Architect Tim Ronalds: ‘It was never a quaint, sugary old-time music hall. It was quite a tough place.’ Photograph: David Levene

The result is a fascinating place to explore: a labyrinthine world of colliding half-levels, ancient staircases leading nowhere and ruined walls giving glimpses through to disused rooftops and floors below. One room is criss-crossed by exposed timber framing, long since stripped of its lath and plaster walls, while another offers a view down into the hidden backyard world between the terraced houses and the gnarled old wall of the music hall, now lit by a subtle new roof-light.

Into this precarious carcass (which is held up in places by old railway tracks and dollops of plaster) the architects have somehow managed to thread all the servicing and infrastructure a modern-day theatre needs, along with new rehearsal space, dressing rooms, an archive, offices, prop-making workshop and a new kitchen, opening up 40% of the complex that was previously off-limits. It is a kind of invisible mending, where it’s impossible to tell what is new and what is old.

“We didn’t want to do anything too ‘architecty’, making a play of the contrast between new and old,” says Ronalds, who has previously worked subtle magic on other East End bastions the Hackney Empire and the Ironmonger Row Baths. But Wilton’s is unlike any other project, with a lot of work going on behind the scenes to meet fire regulations and other modern standards, while retaining the effortless patina of decay.

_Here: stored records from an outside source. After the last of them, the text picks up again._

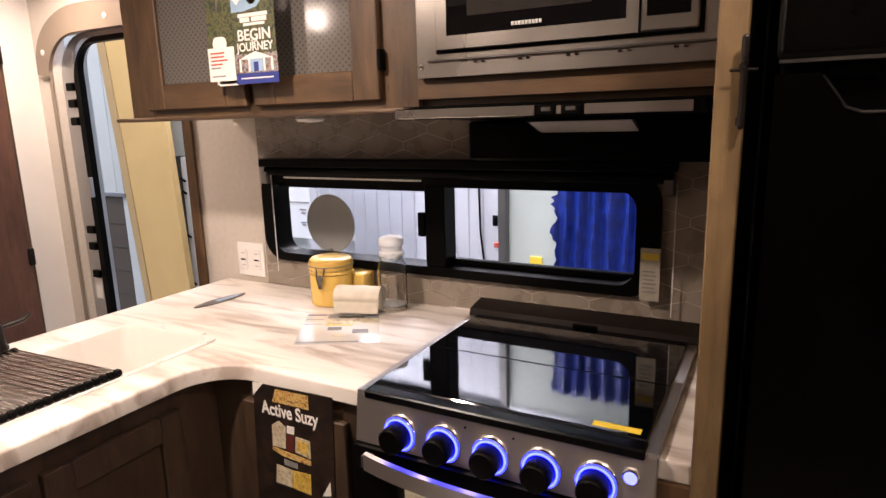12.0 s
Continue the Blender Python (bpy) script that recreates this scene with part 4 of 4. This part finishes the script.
part("base", lathe(bmesh.new(), [(0.035, CZ + 0.0125), (0.035, CZ + 0.018), (0.02, CZ + 0.021)], gx, gy, 28), M_frost, gj, "thick glass base", smooth=True)
for i in range(10):
    a = 2 * math.pi * i / 10
    part("flute", tube(bmesh.new(), [(gx + 0.0395 * math.cos(a), gy + 0.0395 * math.sin(a), CZ + 0.02), (gx + 0.0395 * math.cos(a), gy + 0.0395 * math.sin(a), CZ + 0.11)], 0.0016, 6), M_glass, gj, smooth=True)


def card(name, corners, material, label, category, prints=(), z=CZ + 0.0008, th=0.0006):
    """A leaflet lying flat: corners as (x, y) far-left, far-right, near-right, near-left; prints as (u0, u1, v0, v1, material)."""
    P = [Vector(c) for c in corners]
    def uv(u, v):
        return P[0] * (1 - u) * (1 - v) + P[1] * u * (1 - v) + P[2] * u * v + P[3] * (1 - u) * v
    t_ = thing(name, (*uv(0.5, 0.5), z), label, category)
    part("sheet", plate(bmesh.new(), [uv(0, 0), uv(1, 0), uv(1, 1), uv(0, 1)], z, z + th, "z"), material, t_)
    for u0, u1, v0, v1, mm in prints:
        part("print", plate(bmesh.new(), [uv(u0, v0), uv(u1, v0), uv(u1, v1), uv(u0, v1)], z + th, z + th + 0.0003, "z"), mm, t_)
    return t_


# left third has few prints; its bare white stands in for window glare
card("leaflet", [(-2.055, 1.470), (-1.868, 1.552), (-1.738, 1.362), (-1.925, 1.262)], M_pap_glossy, "glossy white leaflet with landscape photograph", "leaflet",
     [(0.30, 0.99, 0.02, 0.17, M_pap_grey), (0.30, 0.99, 0.17, 0.36, M_pap_tanp), (0.44, 0.80, 0.08, 0.15, M_pap_yellow), (0.30, 0.66, 0.37, 0.43, M_pap_yellow2), (0.34, 0.52, 0.48, 0.58, M_pap_dark),
      (0.66, 0.86, 0.56, 0.69, M_pap_dark), (0.42, 0.58, 0.74, 0.78, M_pap_tanp), (0.02, 0.28, 0.03, 0.06, M_pap_blue), (0.02, 0.26, 0.20, 0.22, M_pap_grey), (0.02, 0.25, 0.36, 0.38, M_pap_grey), (0.02, 0.75, 0.93, 0.97, M_pap_grey)])
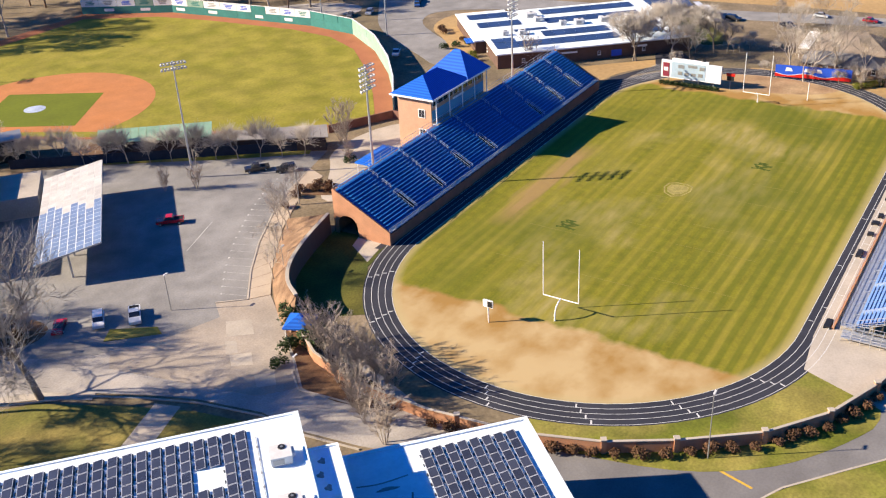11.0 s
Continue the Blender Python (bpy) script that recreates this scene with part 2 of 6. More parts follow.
def turf_material():
    """Dormant football turf: mowing streaks along the field, a worn middle, bare tan ends."""
    m = material("football_turf", (0.165, 0.155, 0.007), 0.95, 0.24, 0.5, 2.4, local=True)
    t = m.node_tree
    n, l = t.nodes, t.links
    b = n["Principled BSDF"]
    was = b.inputs["Base Color"].links[0].from_socket
    co = n.new("ShaderNodeTexCoord").outputs["Object"]
    sep = n.new("ShaderNodeSeparateXYZ")
    l.new(co, sep.inputs[0])
    def mapped(sx, sy):
        k = n.new("ShaderNodeMapping")
        k.inputs["Scale"].default_value = (sx, sy, 1)
        l.new(co, k.inputs["Vector"])
        return k.outputs["Vector"]
    def noise_of(v, s, d=4):
        k = n.new("ShaderNodeTexNoise")
        k.inputs["Scale"].default_value, k.inputs["Detail"].default_value = s, d
        l.new(v, k.inputs["Vector"])
        return k.outputs["Fac"]
    def rng(v, a, c, lo=0.0, hi=1.0):
        k = n.new("ShaderNodeMapRange")
        l.new(v, k.inputs["Value"])
        for key, q in (("From Min", a), ("From Max", c), ("To Min", lo), ("To Max", hi)):
            k.inputs[key].default_value = q
        return k.outputs["Result"]
    def op(kind, a, c):
        k = n.new("ShaderNodeMath")
        k.operation = kind
        for i, v in enumerate((a, c)):
            if hasattr(v, "is_linked"):
                l.new(v, k.inputs[i])
            else:
                k.inputs[i].default_value = v
        return k.outputs[0]
    def blend(f, a, c):
        k = n.new("ShaderNodeMix")
        k.data_type = "RGBA"
        l.new(f, k.inputs[0])
        l.new(a, k.inputs[6])
        if hasattr(c, "is_linked"):
            l.new(c, k.inputs[7])
        else:
            k.inputs[7].default_value = (*c, 1)
        return k.outputs[2]
    streak = op("ADD", rng(noise_of(mapped(0.012, 0.17), 1.0, 3), 0.42, 0.66, 0.0, 0.8), rng(noise_of(mapped(0.03, 0.8), 1.0, 4), 0.46, 0.72, 0.0, 0.45))
    col = blend(op("MULTIPLY", op("MINIMUM", streak, 1.0), 0.56), was, (0.35, 0.275, 0.04))
    lanes = n.new("ShaderNodeTexWave")
    lanes.bands_direction = "Y"
    lanes.inputs["Scale"].default_value = 0.314 / 2.3
    lanes.inputs["Distortion"].default_value = 0.6
    l.new(co, lanes.inputs["Vector"])
    col = blend(op("MULTIPLY", rng(lanes.outputs["Fac"], 0.25, 0.75), rng(sep.outputs["Y"], 4.0, -24.0, 0.28, 0.58)), col, (0.09, 0.11, 0.004))
    patch = op("MULTIPLY", rng(noise_of(mapped(1, 1), 0.045, 5), 0.48, 0.66), rng(op("ABSOLUTE", sep.outputs["Y"], 0.0), 26, 14))
    col = blend(op("MULTIPLY", op("MULTIPLY", patch, rng(noise_of(mapped(0.10, 0.5), 1.0, 5), 0.30, 0.66)), 0.8), col, (0.38, 0.30, 0.11))
    green = rng(noise_of(mapped(1, 1), 0.03, 4), 0.5, 0.68, 0.0, 0.6)
    col = blend(green, col, (0.085, 0.105, 0.004))
    stripe = rng(op("ADD", op("ABSOLUTE", op("ADD", sep.outputs["Y"], -25.5), 0.0), rng(noise_of(mapped(0.05, 0.4), 1.0, 3), 0.2, 0.8, -2.0, 2.0)), 3.2, 1.2, 0.0, 0.75)
    col = blend(op("MULTIPLY", stripe, rng(op("ABSOLUTE", op("ADD", sep.outputs["X"], 8.0), 0.0), 24, 14)), col, (0.33, 0.20, 0.085))
    # bare ends, with a ragged edge
    edge = op("ADD", op("ABSOLUTE", sep.outputs["X"], 0.0), rng(noise_of(mapped(1, 1), 0.12, 5), 0.2, 0.8, -2.5, 2.5))
    bare = rng(edge, 57.5, 59.0)
    tan = n.new("ShaderNodeMix")
    tan.data_type = "RGBA"
    l.new(op("MINIMUM", op("ADD", rng(noise_of(mapped(0.7, 1), 0.16, 8), 0.44, 0.74), op("MULTIPLY", rng(edge, 69, 59), rng(noise_of(mapped(1, 1), 0.09, 6), 0.38, 0.58))), 1.0), tan.inputs[0])
    tan.inputs[6].default_value, tan.inputs[7].default_value = (0.48, 0.345, 0.17, 1), (0.33, 0.185, 0.05, 1)
    col = blend(bare, col, tan.outputs[2])
    # the margin beside the track is paler
    dx = op("MAXIMUM", op("SUBTRACT", op("ABSOLUTE", sep.outputs["X"], 0.0), 42.2), 0.0)
    rad = op("SQRT", op("ADD", op("MULTIPLY", dx, dx), op("MULTIPLY", sep.outputs["Y"], sep.outputs["Y"])), 0.0)
    col = blend(rng(rad, 33.6, 35.2, 0.0, 0.65), col, (0.44, 0.35, 0.17))
    l.new(col, b.inputs["Base Color"])
    return m


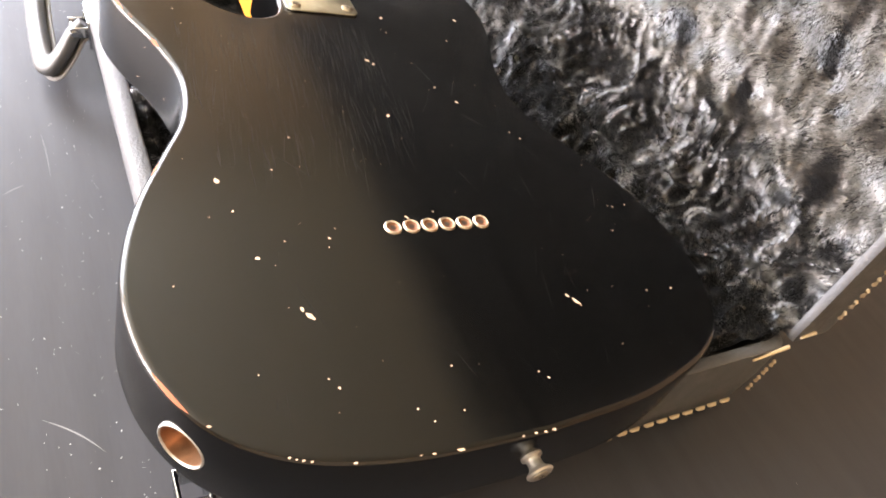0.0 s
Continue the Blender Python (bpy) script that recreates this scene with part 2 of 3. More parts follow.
def ripple(p, seed, size, octaves=3, gain=0.6):
    """One channel of smooth random numbers for an array of places."""
    rng = np.random.default_rng(seed)
    out = np.zeros(len(p), dtype=np.float32)
    p = p.astype(np.float32)
    amp, k = 1.0, 2 * np.pi / size
    for o in range(octaves):
        for j in range(4):
            d = rng.normal(size=3)
            d *= k * rng.uniform(0.7, 1.4) / np.linalg.norm(d)
            out += amp * np.sin(p @ d.astype(np.float32) + np.float32(rng.uniform(0, 6.28))) / 2
        amp, k = amp * gain, k * 1.9
    return out


def along(p, way, squeeze):
    """Places squeezed along one direction, so that a ripple over them is drawn out that way."""
    way = np.array(way, dtype=float) / np.linalg.norm(way)
    return p - (1 - squeeze) * (p @ way)[:, None] * way


# ---- the room ----
def room():
    x0, x1, y0, y1, z0, z1, w = WEST_X, 2.0, -2.6, WIN_Y, -0.75, 1.8, 0.2

    def slab(name, label, *size, mat=WALL):
        tagged(part(name, box(*size), mat, None, label, 0), category=name.split("_")[0], kind="structure")

    def opening(name, label, win_name, win_label, along_x, a, c, wall, s0, s1):
        lo, hi = (x0, x1) if along_x else (y0, y1)
        def piece(p, q, za, zb, d0, d1, bm=None, r=0.0):
            return box(p, q, wall + d0, wall + d1, za, zb, r, bm=bm) if along_x else box(wall + d0, wall + d1, p, q, za, zb, r, bm=bm)
        d0, d1 = (0, w) if along_x else (-w, 0)
        b = piece(lo, a, z0, z1, d0, d1)
        piece(c, hi, z0, z1, d0, d1, b)
        piece(a, c, z0, s0, d0, d1, b)
        piece(a, c, s1, z1, d0, d1, b)
        tagged(part(name, b, WALL, None, label, 0), category="wall", kind="structure")
        win = thing(win_name, win_label, "window", kind="structure")
        e0, e1 = (0.08, 0.14) if along_x else (-0.14, -0.08)
        for p in (a, (a + c) / 2 - 0.025, c - 0.05):
            part("window_frame", piece(p, p + 0.05, s0, s1, e0, e1, r=0.004), FRAME, win)
        for za in (s0, s1 - 0.05):
            for p, q in ((a + 0.05, (a + c) / 2 - 0.025), ((a + c) / 2 + 0.025, c - 0.05)):
                part("window_frame", piece(p, q, za, za + 0.05, e0, e1, r=0.004), FRAME, win)

    slab("floor", "brown oak floor under the desk", x0 - w, x1 + w, y0 - w, y1 + w, z0 - w, z0, mat=FLOORM)
    slab("ceiling", "off-white painted ceiling of the room", x0 - w, x1 + w, y0 - w, y1 + w, z1, z1 + w, mat=CEIL)
    slab("wall_east", "dark brown plaster wall of the room", x1, x1 + w, y0, y1, z0, z1, mat=DARKWALL)
    slab("wall_south", "warm beige plaster wall of the room", x0, x1, y0 - w, y0, z0, z1)
    opening("wall_north", "warm beige plaster wall with a wide window", "window_1", "wide white-framed window full of daylight", True, WIN_X0, WIN_X1, y1, WIN_Z0, WIN_Z1)
    opening("wall_west", "warm beige plaster wall with a wide window", "window_2", "wide white-framed window full of daylight", False, WEST_Y0, WEST_Y1, x0, WEST_Z0, WEST_Z1)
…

“Now that we don’t have to fear for the fabric of the building any more, we can really focus on the artistic programme, from theatre to dance to opera to classical music to puppetry to family shows, with more popular performances sitting alongside more experimental works, nurturing artists at the start of their careers,” says Mayhew. Open to the public throughout the building work, Wilton’s relaunches this week, promising to bring back some of the rumbustious life of the Victorian institution – hopefully minus the murderous performers.